DIRECTIONS: Quote exactly and only this range of lines in the data below: the line that holds "for path in" to the line that holds "for path, value", both included.

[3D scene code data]

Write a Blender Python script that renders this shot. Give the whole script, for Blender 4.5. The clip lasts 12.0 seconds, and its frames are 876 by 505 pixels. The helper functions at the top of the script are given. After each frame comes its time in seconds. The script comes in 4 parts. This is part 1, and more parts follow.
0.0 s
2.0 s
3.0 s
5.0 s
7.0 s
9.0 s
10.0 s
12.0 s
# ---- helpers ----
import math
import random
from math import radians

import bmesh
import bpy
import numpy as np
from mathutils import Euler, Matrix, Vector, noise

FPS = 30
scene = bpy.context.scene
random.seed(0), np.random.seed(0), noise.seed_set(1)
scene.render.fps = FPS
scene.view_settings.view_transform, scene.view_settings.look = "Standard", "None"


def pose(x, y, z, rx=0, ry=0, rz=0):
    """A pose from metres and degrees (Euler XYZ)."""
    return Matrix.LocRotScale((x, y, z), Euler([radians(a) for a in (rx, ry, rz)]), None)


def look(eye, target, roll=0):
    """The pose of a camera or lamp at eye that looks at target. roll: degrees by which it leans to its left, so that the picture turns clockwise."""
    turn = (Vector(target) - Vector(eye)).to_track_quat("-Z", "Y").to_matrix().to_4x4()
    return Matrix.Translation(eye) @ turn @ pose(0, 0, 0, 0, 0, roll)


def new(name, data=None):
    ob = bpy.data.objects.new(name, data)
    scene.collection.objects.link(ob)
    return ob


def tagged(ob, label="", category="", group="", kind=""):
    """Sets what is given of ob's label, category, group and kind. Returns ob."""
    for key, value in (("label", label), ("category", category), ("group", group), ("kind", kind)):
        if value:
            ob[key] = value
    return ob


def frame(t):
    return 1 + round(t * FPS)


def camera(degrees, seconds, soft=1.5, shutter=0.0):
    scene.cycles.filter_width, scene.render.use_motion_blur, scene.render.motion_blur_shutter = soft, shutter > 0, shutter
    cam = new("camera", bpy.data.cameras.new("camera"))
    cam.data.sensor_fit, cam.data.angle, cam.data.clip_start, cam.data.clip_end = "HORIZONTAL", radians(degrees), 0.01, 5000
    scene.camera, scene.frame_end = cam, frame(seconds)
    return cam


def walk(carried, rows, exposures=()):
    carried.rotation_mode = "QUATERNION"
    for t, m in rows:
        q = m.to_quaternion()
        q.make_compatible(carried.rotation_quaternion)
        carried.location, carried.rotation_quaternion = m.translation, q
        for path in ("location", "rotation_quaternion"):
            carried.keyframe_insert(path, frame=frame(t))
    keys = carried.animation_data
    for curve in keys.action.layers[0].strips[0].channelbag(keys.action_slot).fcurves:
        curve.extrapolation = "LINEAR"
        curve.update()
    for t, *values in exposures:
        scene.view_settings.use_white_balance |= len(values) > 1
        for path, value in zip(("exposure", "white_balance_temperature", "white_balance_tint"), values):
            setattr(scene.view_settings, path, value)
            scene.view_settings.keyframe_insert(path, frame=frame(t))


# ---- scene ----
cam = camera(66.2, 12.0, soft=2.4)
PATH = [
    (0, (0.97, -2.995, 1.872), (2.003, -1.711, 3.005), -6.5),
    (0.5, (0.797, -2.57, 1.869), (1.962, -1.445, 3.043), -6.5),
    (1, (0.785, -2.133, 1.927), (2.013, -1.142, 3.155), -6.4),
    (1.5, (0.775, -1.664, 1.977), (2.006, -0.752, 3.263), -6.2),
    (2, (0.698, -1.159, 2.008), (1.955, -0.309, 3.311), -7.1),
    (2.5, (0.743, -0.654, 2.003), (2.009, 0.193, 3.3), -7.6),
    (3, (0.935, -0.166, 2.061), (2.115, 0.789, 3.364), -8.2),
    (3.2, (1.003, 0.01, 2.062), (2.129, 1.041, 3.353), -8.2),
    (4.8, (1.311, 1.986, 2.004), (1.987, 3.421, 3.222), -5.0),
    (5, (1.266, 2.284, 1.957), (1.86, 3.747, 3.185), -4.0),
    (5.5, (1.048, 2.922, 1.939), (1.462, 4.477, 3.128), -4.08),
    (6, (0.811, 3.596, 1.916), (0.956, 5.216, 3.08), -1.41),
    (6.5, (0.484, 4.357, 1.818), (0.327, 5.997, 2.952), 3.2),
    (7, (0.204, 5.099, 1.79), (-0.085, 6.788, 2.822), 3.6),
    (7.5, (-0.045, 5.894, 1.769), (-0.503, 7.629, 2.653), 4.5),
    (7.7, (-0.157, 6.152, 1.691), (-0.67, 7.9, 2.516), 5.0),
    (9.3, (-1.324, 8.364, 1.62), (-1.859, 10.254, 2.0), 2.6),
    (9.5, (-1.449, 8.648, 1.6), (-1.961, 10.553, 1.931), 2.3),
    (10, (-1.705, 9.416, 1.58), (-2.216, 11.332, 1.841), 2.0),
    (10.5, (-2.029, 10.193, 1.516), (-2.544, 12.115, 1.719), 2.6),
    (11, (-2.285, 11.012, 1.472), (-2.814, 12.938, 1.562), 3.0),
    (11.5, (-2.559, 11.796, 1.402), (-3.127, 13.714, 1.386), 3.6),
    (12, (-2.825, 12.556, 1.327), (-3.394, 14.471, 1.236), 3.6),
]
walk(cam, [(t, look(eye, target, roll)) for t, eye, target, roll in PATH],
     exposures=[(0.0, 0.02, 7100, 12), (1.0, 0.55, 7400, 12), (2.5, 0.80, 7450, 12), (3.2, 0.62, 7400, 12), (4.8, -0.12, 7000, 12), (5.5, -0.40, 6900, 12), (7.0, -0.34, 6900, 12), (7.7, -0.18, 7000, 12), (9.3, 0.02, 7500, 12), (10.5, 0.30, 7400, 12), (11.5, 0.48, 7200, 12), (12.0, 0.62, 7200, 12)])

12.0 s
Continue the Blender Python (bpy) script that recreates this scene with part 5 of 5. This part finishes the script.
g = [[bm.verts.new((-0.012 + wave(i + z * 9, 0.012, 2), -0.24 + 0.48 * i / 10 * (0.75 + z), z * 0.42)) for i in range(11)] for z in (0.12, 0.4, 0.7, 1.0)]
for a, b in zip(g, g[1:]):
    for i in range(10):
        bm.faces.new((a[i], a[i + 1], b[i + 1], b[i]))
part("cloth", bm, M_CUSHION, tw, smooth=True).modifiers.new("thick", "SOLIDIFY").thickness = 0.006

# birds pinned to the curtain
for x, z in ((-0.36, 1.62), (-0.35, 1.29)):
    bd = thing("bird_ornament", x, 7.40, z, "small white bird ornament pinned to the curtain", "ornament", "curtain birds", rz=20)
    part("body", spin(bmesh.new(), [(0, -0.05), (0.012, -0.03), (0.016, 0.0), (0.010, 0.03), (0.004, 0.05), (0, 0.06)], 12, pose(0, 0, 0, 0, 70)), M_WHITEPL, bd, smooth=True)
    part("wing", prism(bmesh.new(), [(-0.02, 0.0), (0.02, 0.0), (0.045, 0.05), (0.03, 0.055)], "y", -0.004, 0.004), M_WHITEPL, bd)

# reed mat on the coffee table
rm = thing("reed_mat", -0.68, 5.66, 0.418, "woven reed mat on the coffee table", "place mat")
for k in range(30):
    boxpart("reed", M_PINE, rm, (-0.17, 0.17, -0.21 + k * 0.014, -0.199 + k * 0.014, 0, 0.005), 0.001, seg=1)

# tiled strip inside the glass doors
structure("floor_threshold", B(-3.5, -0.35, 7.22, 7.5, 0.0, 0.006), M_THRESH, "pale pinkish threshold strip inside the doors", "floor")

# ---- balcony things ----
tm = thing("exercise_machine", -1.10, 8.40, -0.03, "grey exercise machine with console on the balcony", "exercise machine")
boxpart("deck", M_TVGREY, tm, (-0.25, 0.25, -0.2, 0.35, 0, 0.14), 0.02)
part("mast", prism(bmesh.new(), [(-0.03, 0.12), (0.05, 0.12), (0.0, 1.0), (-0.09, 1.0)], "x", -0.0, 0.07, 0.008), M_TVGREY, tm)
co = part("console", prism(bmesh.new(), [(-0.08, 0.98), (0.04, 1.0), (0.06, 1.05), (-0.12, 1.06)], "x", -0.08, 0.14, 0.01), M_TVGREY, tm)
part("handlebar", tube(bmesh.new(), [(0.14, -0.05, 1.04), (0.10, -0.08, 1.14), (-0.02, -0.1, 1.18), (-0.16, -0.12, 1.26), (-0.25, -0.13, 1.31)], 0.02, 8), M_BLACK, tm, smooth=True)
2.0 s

RESPONSE:
        for path in ("location", "rotation_quaternion"):
            carried.keyframe_insert(path, frame=frame(t))
    keys = carried.animation_data
    for curve in keys.action.layers[0].strips[0].channelbag(keys.action_slot).fcurves:
        curve.extrapolation = "LINEAR"
        curve.update()
    for t, *values in exposures:
        scene.view_settings.use_white_balance |= len(values) > 1
        for path, value in zip(("exposure", "white_balance_temperature", "white_balance_tint"), values):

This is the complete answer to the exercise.